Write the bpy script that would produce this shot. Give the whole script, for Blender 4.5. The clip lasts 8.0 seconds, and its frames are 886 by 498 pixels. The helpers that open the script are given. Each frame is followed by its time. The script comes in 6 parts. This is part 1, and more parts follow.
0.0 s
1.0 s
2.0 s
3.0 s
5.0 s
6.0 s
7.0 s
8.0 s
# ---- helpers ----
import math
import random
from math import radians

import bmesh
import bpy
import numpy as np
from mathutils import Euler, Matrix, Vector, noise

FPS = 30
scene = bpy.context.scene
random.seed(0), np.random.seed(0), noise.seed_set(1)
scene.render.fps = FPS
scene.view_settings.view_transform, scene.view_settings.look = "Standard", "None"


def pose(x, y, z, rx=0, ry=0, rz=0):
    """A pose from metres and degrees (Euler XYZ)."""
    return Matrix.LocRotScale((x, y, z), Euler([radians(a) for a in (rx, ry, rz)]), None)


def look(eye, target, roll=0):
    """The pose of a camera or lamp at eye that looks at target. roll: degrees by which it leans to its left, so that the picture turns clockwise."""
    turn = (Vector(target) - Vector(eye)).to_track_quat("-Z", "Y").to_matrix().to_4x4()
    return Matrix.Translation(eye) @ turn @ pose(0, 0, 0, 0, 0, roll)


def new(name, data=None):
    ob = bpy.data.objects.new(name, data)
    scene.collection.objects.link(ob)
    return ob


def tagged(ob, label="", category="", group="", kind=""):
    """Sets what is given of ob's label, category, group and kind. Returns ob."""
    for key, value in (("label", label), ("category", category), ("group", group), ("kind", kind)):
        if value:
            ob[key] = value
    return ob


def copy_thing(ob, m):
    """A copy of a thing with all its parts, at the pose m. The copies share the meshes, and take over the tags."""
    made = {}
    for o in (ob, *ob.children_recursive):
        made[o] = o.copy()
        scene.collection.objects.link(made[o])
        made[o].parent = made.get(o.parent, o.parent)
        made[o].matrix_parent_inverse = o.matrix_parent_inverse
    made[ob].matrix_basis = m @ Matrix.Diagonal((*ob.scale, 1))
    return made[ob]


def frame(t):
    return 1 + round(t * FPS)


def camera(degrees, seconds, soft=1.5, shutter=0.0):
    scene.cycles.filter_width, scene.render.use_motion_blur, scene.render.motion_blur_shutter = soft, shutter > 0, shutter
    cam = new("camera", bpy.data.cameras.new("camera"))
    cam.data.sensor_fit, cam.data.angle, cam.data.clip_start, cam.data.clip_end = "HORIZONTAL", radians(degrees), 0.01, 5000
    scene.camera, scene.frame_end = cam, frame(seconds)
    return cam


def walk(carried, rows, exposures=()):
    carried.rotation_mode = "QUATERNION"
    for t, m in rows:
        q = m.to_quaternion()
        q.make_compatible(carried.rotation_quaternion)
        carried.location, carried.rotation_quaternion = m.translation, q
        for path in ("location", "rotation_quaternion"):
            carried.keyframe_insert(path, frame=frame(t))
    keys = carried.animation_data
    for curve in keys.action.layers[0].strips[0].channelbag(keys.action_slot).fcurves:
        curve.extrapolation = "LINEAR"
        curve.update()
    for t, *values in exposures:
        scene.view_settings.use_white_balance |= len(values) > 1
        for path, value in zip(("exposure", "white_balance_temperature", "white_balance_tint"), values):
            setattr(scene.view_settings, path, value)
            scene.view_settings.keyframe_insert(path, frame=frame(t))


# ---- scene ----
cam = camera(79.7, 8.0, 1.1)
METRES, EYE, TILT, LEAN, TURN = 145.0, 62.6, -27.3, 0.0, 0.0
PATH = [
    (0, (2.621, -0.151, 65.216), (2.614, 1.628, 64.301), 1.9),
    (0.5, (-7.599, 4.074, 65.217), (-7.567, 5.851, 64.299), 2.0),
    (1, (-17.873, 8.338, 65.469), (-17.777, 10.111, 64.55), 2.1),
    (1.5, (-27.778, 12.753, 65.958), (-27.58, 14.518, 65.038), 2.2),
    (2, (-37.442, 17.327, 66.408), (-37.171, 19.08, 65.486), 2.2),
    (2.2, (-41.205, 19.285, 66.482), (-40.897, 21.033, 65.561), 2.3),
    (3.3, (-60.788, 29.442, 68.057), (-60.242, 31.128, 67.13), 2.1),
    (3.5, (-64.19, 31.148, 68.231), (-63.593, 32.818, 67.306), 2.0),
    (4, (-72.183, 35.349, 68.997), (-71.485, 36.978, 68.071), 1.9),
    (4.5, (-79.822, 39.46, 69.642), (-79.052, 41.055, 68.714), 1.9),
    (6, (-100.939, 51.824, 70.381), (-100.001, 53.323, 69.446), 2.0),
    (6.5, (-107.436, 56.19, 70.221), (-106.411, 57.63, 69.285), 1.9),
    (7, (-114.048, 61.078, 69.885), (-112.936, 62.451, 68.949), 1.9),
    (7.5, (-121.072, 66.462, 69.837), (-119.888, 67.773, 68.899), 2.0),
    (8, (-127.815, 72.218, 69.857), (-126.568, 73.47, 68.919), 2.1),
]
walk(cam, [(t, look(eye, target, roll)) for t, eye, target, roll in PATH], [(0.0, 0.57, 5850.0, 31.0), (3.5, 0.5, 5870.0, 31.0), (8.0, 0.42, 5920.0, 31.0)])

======

**EXERCISE DESCRIPTION**
Only the lines from the line with "scene.camera, scene.frame_end = cam, frame(seconds)" to the line with "q.make_compatible(carried.rotation_quaternion)", inclusive, are to be printed, exactly as they appear.

**COMPLETE OUTPUT**
    scene.camera, scene.frame_end = cam, frame(seconds)
    return cam


def walk(carried, rows, exposures=()):
    carried.rotation_mode = "QUATERNION"
    for t, m in rows:
        q = m.to_quaternion()
        q.make_compatible(carried.rotation_quaternion)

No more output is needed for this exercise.